Task to complete
Return the material word for word. Do not include the pictures.

Source excerpt
begin

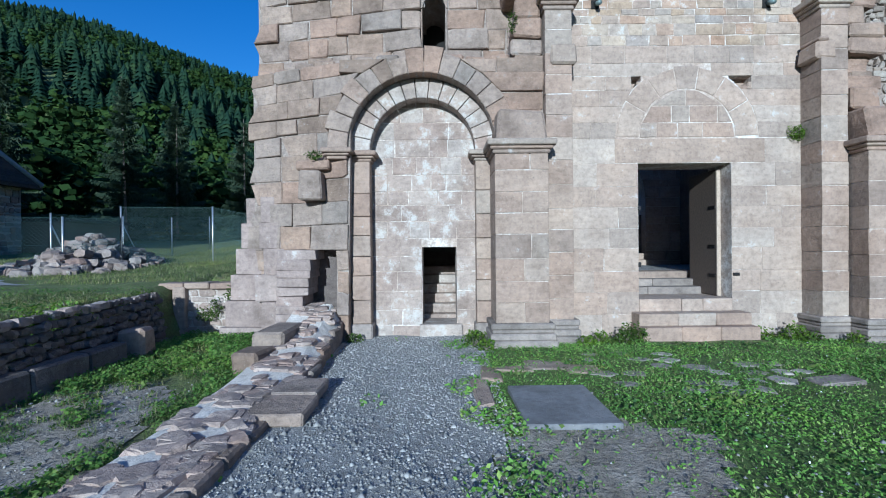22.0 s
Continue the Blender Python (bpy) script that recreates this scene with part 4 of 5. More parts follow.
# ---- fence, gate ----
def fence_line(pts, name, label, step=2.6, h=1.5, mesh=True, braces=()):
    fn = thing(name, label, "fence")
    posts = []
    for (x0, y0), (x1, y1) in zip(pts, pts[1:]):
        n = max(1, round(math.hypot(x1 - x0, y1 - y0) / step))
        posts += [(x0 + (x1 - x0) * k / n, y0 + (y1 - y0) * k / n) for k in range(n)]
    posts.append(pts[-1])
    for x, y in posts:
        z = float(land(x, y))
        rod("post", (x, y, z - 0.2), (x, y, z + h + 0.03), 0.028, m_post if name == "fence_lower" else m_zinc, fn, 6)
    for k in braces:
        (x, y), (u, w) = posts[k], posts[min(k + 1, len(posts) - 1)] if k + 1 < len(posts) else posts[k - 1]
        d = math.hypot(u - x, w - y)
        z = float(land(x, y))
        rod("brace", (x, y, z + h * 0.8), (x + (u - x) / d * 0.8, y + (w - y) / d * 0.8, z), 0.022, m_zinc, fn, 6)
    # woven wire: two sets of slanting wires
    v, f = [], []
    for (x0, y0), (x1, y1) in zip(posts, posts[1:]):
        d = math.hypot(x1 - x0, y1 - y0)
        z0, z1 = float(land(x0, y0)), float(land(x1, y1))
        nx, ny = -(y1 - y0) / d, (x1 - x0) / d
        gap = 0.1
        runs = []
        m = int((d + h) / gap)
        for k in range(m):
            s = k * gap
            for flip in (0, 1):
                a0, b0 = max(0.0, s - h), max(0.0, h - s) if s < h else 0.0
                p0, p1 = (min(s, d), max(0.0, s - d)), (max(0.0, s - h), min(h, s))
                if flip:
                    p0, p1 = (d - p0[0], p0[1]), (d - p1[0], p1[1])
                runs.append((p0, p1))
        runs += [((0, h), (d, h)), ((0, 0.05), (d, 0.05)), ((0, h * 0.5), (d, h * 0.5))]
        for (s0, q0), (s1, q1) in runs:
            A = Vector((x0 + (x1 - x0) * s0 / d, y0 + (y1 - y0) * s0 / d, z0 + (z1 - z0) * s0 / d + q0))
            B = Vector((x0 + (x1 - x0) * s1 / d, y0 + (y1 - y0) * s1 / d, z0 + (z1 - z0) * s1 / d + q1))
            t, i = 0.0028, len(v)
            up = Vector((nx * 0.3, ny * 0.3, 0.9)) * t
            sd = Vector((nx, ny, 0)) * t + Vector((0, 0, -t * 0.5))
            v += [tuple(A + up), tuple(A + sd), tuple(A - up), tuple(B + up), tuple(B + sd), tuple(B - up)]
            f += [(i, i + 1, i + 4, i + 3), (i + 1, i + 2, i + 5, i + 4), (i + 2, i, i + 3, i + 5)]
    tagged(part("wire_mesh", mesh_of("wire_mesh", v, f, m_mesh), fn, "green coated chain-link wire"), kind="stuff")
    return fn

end

Answer to the problem
22.0 s
Continue the Blender Python (bpy) script that recreates this scene with part 4 of 5. More parts follow.
# ---- fence, gate ----
def fence_line(pts, name, label, step=2.6, h=1.5, mesh=True, braces=()):
    fn = thing(name, label, "fence")
    posts = []
    for (x0, y0), (x1, y1) in zip(pts, pts[1:]):
        n = max(1, round(math.hypot(x1 - x0, y1 - y0) / step))
        posts += [(x0 + (x1 - x0) * k / n, y0 + (y1 - y0) * k / n) for k in range(n)]
    posts.append(pts[-1])
    for x, y in posts:
        z = float(land(x, y))
        rod("post", (x, y, z - 0.2), (x, y, z + h + 0.03), 0.028, m_post if name == "fence_lower" else m_zinc, fn, 6)
    for k in braces:
        (x, y), (u, w) = posts[k], posts[min(k + 1, len(posts) - 1)] if k + 1 < len(posts) else posts[k - 1]
        d = math.hypot(u - x, w - y)
        z = float(land(x, y))
        rod("brace", (x, y, z + h * 0.8), (x + (u - x) / d * 0.8, y + (w - y) / d * 0.8, z), 0.022, m_zinc, fn, 6)
    # woven wire: two sets of slanting wires
    v, f = [], []
    for (x0, y0), (x1, y1) in zip(posts, posts[1:]):
        d = math.hypot(x1 - x0, y1 - y0)
        z0, z1 = float(land(x0, y0)), float(land(x1, y1))
        nx, ny = -(y1 - y0) / d, (x1 - x0) / d
        gap = 0.1
        runs = []
        m = int((d + h) / gap)
        for k in range(m):
            s = k * gap
            for flip in (0, 1):
                a0, b0 = max(0.0, s - h), max(0.0, h - s) if s < h else 0.0
                p0, p1 = (min(s, d), max(0.0, s - d)), (max(0.0, s - h), min(h, s))
                if flip:
                    p0, p1 = (d - p0[0], p0[1]), (d - p1[0], p1[1])
                runs.append((p0, p1))
        runs += [((0, h), (d, h)), ((0, 0.05), (d, 0.05)), ((0, h * 0.5), (d, h * 0.5))]
        for (s0, q0), (s1, q1) in runs:
            A = Vector((x0 + (x1 - x0) * s0 / d, y0 + (y1 - y0) * s0 / d, z0 + (z1 - z0) * s0 / d + q0))
            B = Vector((x0 + (x1 - x0) * s1 / d, y0 + (y1 - y0) * s1 / d, z0 + (z1 - z0) * s1 / d + q1))
            t, i = 0.0028, len(v)
            up = Vector((nx * 0.3, ny * 0.3, 0.9)) * t
            sd = Vector((nx, ny, 0)) * t + Vector((0, 0, -t * 0.5))
            v += [tuple(A + up), tuple(A + sd), tuple(A - up), tuple(B + up), tuple(B + sd), tuple(B - up)]
            f += [(i, i + 1, i + 4, i + 3), (i + 1, i + 2, i + 5, i + 4), (i + 2, i, i + 3, i + 5)]
    tagged(part("wire_mesh", mesh_of("wire_mesh", v, f, m_mesh), fn, "green coated chain-link wire"), kind="stuff")
    return fn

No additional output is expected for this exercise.